What I enjoyed about April camp and July camp was the community around NaNo, all of these supportive people who talk to each other online. It’s a great community, really. But every now and then, someone shows up and says: I wish I could participate in this, but I have a life and I will never be able to squeeze 50,000 words out in a month. And they end up not trying. Which is sad. Because it’s really not about the 50,000 words. It’s about being creative, about starting this project, about doing it! The 50,000 words are just a number that somebody came up with. 50,000 words aren’t even a novel.

So, if you feel like you want to write, NaNoWriMo is a good time to start, because there’s so much support, so many write-ins, so many people working on their projects at the same time as you. My advice though: Don’t bother about word-count! Bother about telling the story! If it takes you a month to tell it, fine, if it takes three months, brilliant! Don’t push yourself to write 1600 words a day if that means that you will be mentally exhausted for two months in a row afterwards! Don’t push it too far, don’t become your enemy and don’t let your story become something you fight with, but something you fight for.

Camp NaNoWriMo – or how a pantser became a planner

I started “Prodigy” right on time for April’s Camp NaNoWriMo. If you’ve never heard of it: NaNoWriMo started off in the USA and originally aimed at getting people to commit to writing 50.000 words in one month (NaNoWriMo stands for National Novel Writing Month). The original NaNoWriMo still runs every year in November. It still has the 50,000 word target and it’s very much a fight you fight on your own.

For a few years, they have also started offering Camp NaNoWriMo, which has a social aspect as you end up in a chatroom (called your “cabin”) with 19 other people who also try their hands at writing and you can suffer together. Or complain about how horrible it is to write when your cat is sitting on your keyboard. Or share your devastation over writer’s block. It also has a much more loosely set aim. You can choose your own goal and you can either commit to work for a certain amount of hours each day or write a certain amount of words or a certain amount of pages. You can also choose whether you are writing or editing your stuff.

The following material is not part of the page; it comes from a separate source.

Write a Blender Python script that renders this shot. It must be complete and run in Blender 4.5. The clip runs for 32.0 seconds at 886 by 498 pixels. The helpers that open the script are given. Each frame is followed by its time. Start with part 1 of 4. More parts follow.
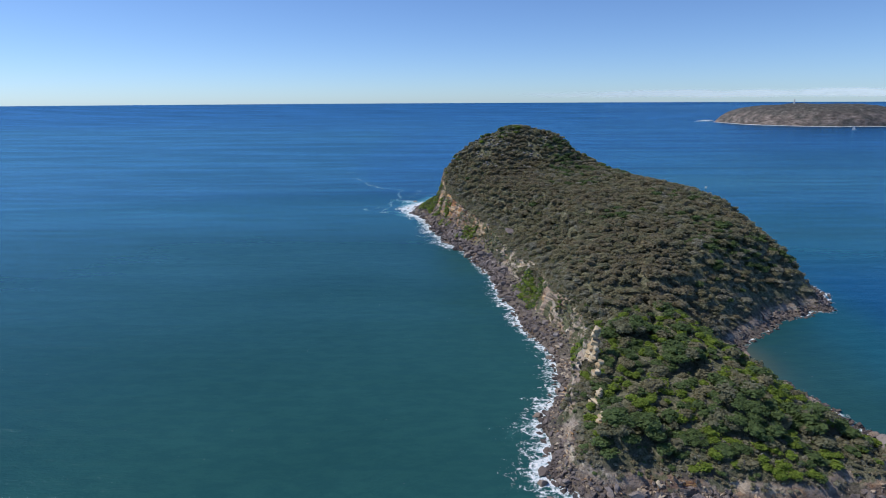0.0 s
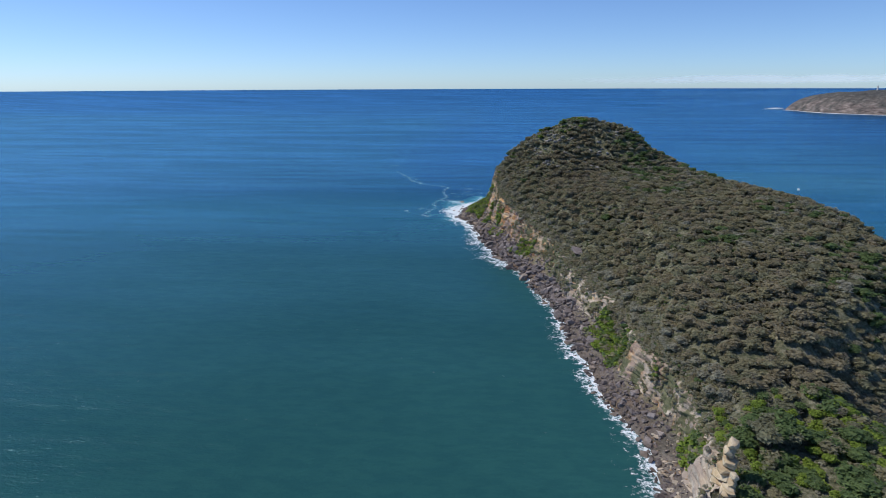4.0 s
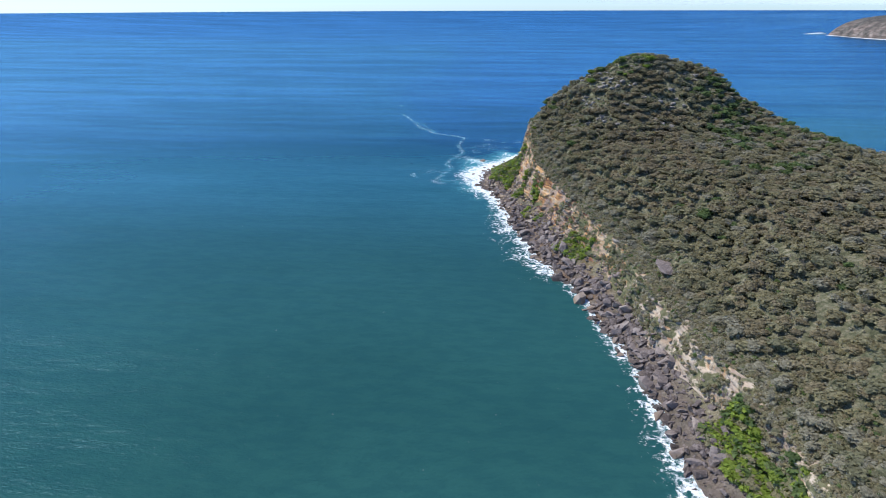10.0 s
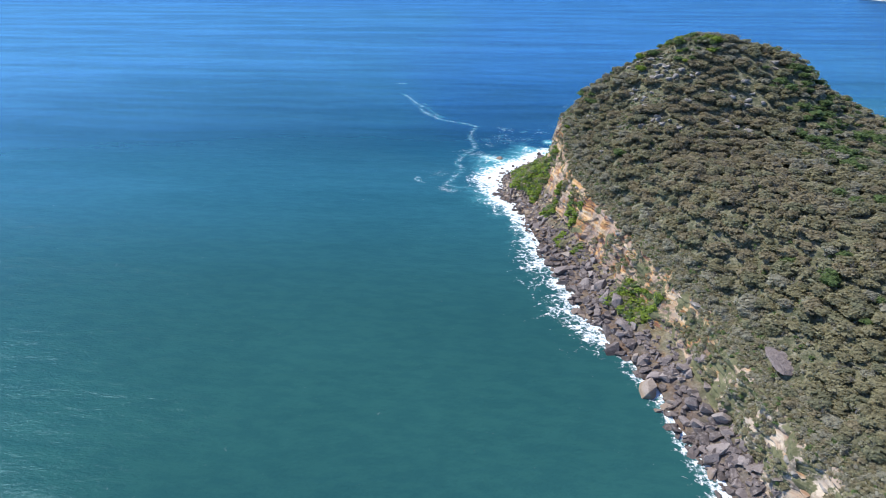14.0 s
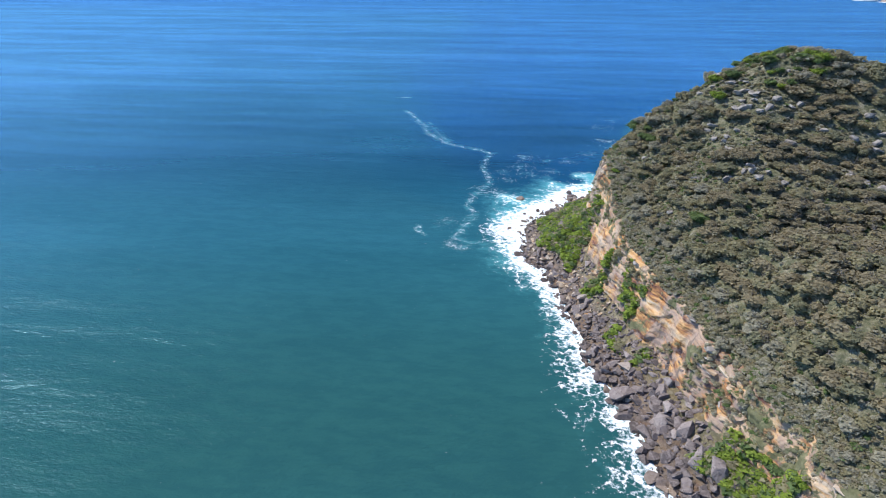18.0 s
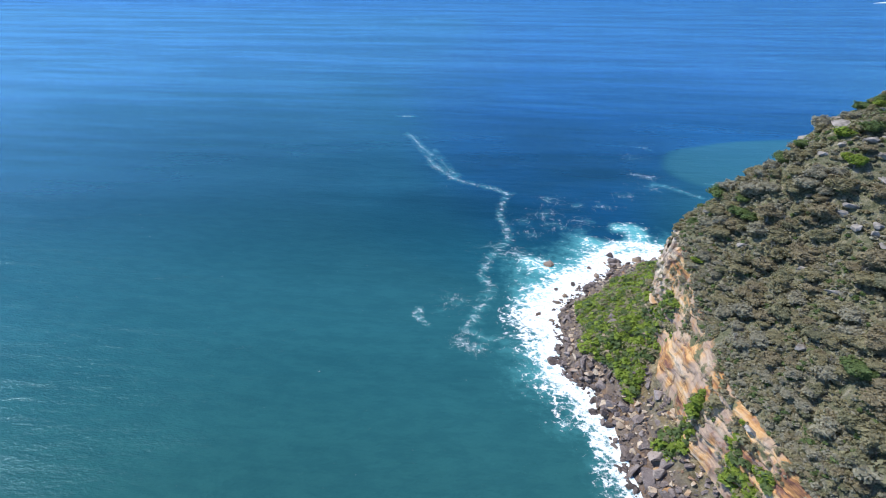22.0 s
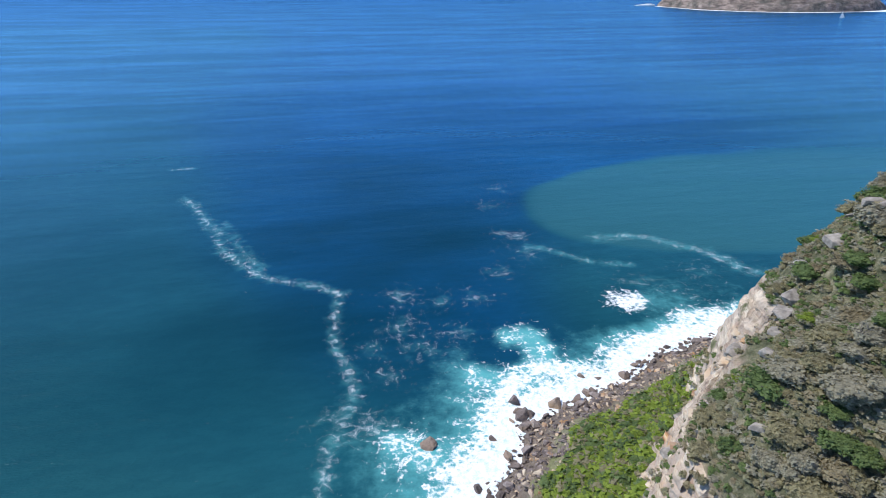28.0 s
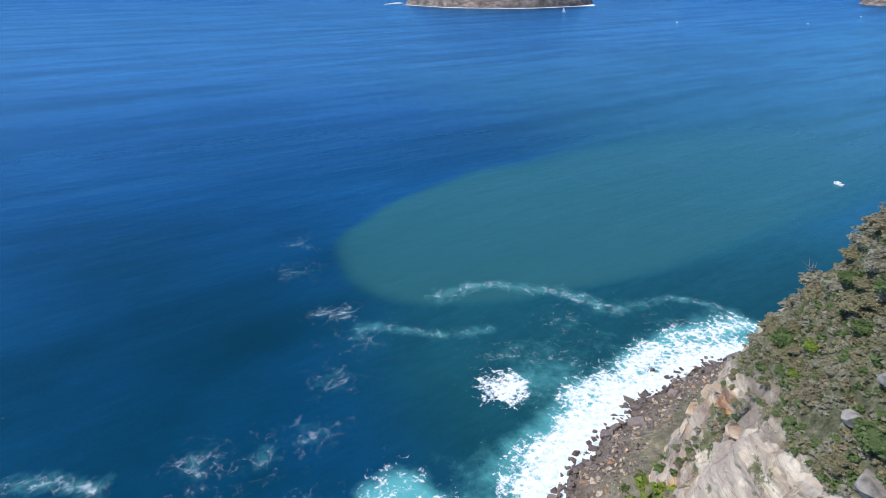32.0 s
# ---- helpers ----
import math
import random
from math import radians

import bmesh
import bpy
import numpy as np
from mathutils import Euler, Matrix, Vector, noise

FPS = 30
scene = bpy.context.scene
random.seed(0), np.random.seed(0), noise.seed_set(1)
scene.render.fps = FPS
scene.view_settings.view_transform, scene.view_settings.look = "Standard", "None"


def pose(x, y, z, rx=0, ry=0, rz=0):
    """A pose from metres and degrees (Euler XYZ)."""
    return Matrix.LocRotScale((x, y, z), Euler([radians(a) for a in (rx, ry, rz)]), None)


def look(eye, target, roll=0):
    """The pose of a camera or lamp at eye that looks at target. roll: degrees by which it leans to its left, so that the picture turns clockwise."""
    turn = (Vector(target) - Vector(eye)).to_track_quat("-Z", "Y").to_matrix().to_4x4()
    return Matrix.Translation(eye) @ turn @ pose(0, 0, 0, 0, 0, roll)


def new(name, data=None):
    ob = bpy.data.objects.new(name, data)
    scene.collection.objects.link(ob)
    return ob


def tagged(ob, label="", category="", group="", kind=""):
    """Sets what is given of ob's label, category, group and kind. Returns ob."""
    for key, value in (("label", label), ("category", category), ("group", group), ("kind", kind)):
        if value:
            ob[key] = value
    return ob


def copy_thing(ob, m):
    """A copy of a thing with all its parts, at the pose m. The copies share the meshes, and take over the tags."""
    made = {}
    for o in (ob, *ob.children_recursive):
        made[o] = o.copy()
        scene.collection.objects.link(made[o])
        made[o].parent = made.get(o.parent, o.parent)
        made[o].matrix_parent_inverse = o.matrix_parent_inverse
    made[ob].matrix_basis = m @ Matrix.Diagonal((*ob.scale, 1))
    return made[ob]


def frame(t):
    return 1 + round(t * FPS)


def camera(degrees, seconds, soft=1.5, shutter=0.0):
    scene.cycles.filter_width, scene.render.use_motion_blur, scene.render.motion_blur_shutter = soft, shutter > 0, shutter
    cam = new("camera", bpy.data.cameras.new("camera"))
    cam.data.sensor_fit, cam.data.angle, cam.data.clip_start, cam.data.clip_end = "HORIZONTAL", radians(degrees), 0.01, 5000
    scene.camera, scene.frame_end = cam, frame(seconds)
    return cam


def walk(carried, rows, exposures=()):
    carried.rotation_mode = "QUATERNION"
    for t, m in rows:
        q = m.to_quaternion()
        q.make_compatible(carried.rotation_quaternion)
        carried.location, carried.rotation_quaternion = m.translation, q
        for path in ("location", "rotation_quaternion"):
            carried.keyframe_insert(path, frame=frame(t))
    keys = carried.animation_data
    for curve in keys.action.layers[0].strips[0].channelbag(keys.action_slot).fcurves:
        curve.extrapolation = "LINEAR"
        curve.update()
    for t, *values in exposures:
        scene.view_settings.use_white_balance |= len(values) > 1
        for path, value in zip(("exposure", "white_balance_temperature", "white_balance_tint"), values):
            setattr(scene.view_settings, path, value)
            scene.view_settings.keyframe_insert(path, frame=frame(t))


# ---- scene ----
cam = camera(75.0, 32.0, soft=1.0)
PATH = [
    (0, (1.26, 7.58, 117.83), (0.02, 104.43, 92.83), -0.3),
    (0.5, (1.15, 16.95, 117.69), (-2.85, 113.7, 92.74), -0.2),
    (1, (0.88, 26.31, 117.84), (-4.67, 122.96, 92.84), -0.2),
    (1.5, (0.59, 35.82, 118.36), (-6.61, 132.42, 93.36), -0.2),
    (2, (0.02, 45.51, 119.01), (-7.73, 141.96, 93.86), -0.2),
    (2.5, (-1.11, 55.03, 119.06), (-9.21, 151.48, 94.01), -0.3),
    (3, (-2.2, 64.52, 119.31), (-10.6, 160.97, 94.21), -0.2),
    (3.5, (-3.06, 74.53, 119.68), (-11.81, 170.68, 93.63), -0.2),
    (5.5, (-7.45, 113.96, 121.08), (-16.94, 208.86, 90.93), -0.2),
    (6, (-8.99, 124.11, 121.28), (-18.59, 218.66, 90.18), -0.2),
    (6.5, (-10.62, 134.26, 121.4), (-20.22, 228.51, 89.4), -0.2),
    (7, (-12.19, 144.68, 121.35), (-21.73, 238.58, 88.4), -0.2),
    (7.5, (-13.57, 155.21, 120.96), (-23.22, 248.86, 87.16), -0.2),
    (8, (-14.86, 165.25, 120.53), (-24.56, 258.65, 86.02), -0.2),
    (8.5, (-16.35, 175.13, 120.88), (-26.2, 268.08, 85.28), -0.2),
    (9, (-17.97, 185.17, 121.29), (-27.92, 277.67, 84.64), -0.2),
    (9.5, (-19.91, 194.95, 121.58), (-29.81, 287.05, 83.97), -0.2),
    (10, (-21.12, 204.97, 121.98), (-31.27, 296.61, 83.28), -0.2),
    (10.5, (-22.46, 215.28, 122.47), (-32.61, 306.48, 82.68), -0.2),
    (11, (-24.0, 225.1, 122.77), (-34.25, 315.9, 82.12), -0.1),
    (11.5, (-25.99, 235.13, 123.4), (-36.14, 325.44, 81.7), -0.1),
    (12, (-28.05, 244.94, 123.92), (-38.15, 334.84, 81.32), -0.1),
    (12.5, (-29.81, 254.06, 124.51), (-39.91, 343.66, 81.21), -0.1),
    (13, (-31.71, 264.28, 124.89), (-41.81, 353.68, 81.2), -0.1),
    (13.5, (-33.23, 274.62, 125.34), (-43.43, 363.82, 81.34), -0.2),
    (14, (-34.76, 284.97, 125.19), (-45.11, 374.22, 81.19), -0.2),
    (14.5, (-36.17, 295.4, 124.99), (-46.62, 384.65, 81.04), -0.2),
    (16.5, (-41.04, 339.68, 122.13), (-52.14, 428.83, 78.28), -0.2),
    (17, (-42.12, 350.14, 121.14), (-53.37, 439.44, 77.54), -0.0),
    (17.5, (-43.3, 360.74, 120.99), (-54.7, 449.99, 77.44), -0.1),
    (18, (-44.42, 370.8, 120.84), (-56.07, 460.1, 77.34), -0.2),
    (18.5, (-45.34, 380.29, 120.5), (-57.24, 469.64, 77.2), -0.3),
    (19, (-46.28, 390.11, 120.19), (-58.43, 479.56, 77.09), -0.3),
    (19.5, (-47.53, 400.02, 120.06), (-59.83, 489.42, 77.01), -0.2),
    (20, (-48.65, 410.26, 120.2), (-61.1, 499.71, 77.15), -0.2),
    (20.5, (-49.93, 419.97, 120.04), (-62.53, 509.42, 77.19), -0.3),
    (21, (-51.85, 430.07, 120.18), (-64.35, 519.52, 77.28), -0.3),
    (21.5, (-53.56, 440.09, 121.16), (-66.26, 529.39, 78.01), -0.1),
    (22, (-56.02, 450.19, 122.18), (-68.47, 539.39, 78.73), -0.1),
    (22.5, (-58.77, 460.24, 122.51), (-70.52, 549.54, 79.01), -0.2),
    (23, (-60.94, 470.22, 122.44), (-69.04, 559.92, 78.94), -0.2),
    (23.5, (-62.73, 480.14, 122.28), (-68.13, 570.09, 79.03), -0.2),
    (24, (-64.31, 490.06, 122.19), (-67.41, 580.26, 79.14), -0.3),
    (24.5, (-65.67, 499.33, 122.13), (-65.92, 589.68, 79.28), -0.3),
    (25, (-67.79, 509.04, 122.1), (-64.29, 599.43, 79.55), -0.3),
    (25.5, (-67.38, 518.45, 121.56), (-61.03, 608.9, 79.41), -0.3),
    (27.5, (-62.24, 560.67, 119.89), (-46.74, 649.67, 76.99), -0.2),
    (28, (-59.04, 569.12, 118.88), (-42.39, 658.07, 76.28), -0.2),
    (28.5, (-57.4, 577.92, 118.59), (-38.45, 666.42, 76.09), -0.3),
    (29, (-56.57, 587.38, 118.65), (-34.12, 675.08, 76.15), -0.2),
    (29.5, (-55.7, 596.59, 118.89), (-29.65, 683.24, 76.39), -0.3),
    (30, (-54.52, 605.87, 119.21), (-24.42, 691.12, 76.46), -0.2),
    (30.5, (-53.26, 614.62, 119.66), (-19.41, 698.37, 76.86), -0.3),
    (31, (-51.07, 623.95, 119.56), (-13.57, 706.15, 76.71), -0.3),
    (31.5, (-48.91, 632.85, 119.73), (-6.16, 712.4, 76.78), -0.2),
    (32, (-46.6, 641.44, 119.92), (3.1, 716.94, 77.07), -0.3),
]
walk(cam, [(t, look(eye, target, roll)) for t, eye, target, roll in PATH],
     exposures=[(0, -0.3), (6, -0.2), (9, 0.1), (13, 0.52), (19, 0.52), (25, 0.42), (28, 0.32), (32, 0.26)])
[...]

NaNoWriMo always struck me as too strict. But I decided to try Camp and set my goal to 30,000 words. I have always been a pantser. I had a vague idea for a story, then sat down and started writing it. From the beginning. And somewhere in the middle, I’d get stuck. Always. With Camp being limited to a month, I needed to up my game, so I got my hands on the “One Page Novel Spreadsheet” and several character sheets and worldbuilding spreadsheets and plotted out my whole story in about three days. Afterwards I followed the numbers on the spreadsheet which meant I wrote out of order for the first time in my life. And it worked. It worked so incredibly well!

What didn’t work half as well was the communication in my cabin. People introduced themselves, then vanished and never came back. Most of the people in my group never updated their word count and it felt like a very lonely place. I think the social aspect could be great if there are enough dedicated and enthusiastic people around to talk to, but for me, it was a lonely journey.

Would I recommend doing Camp or NaNoWriMo? Wholeheartedly! Because it forces you out of your comfort zone! It forces you to just get the damn thing written! It challenges you to push your boundaries! And it helped me to find out how much better and faster I could write with a little bit of preparation.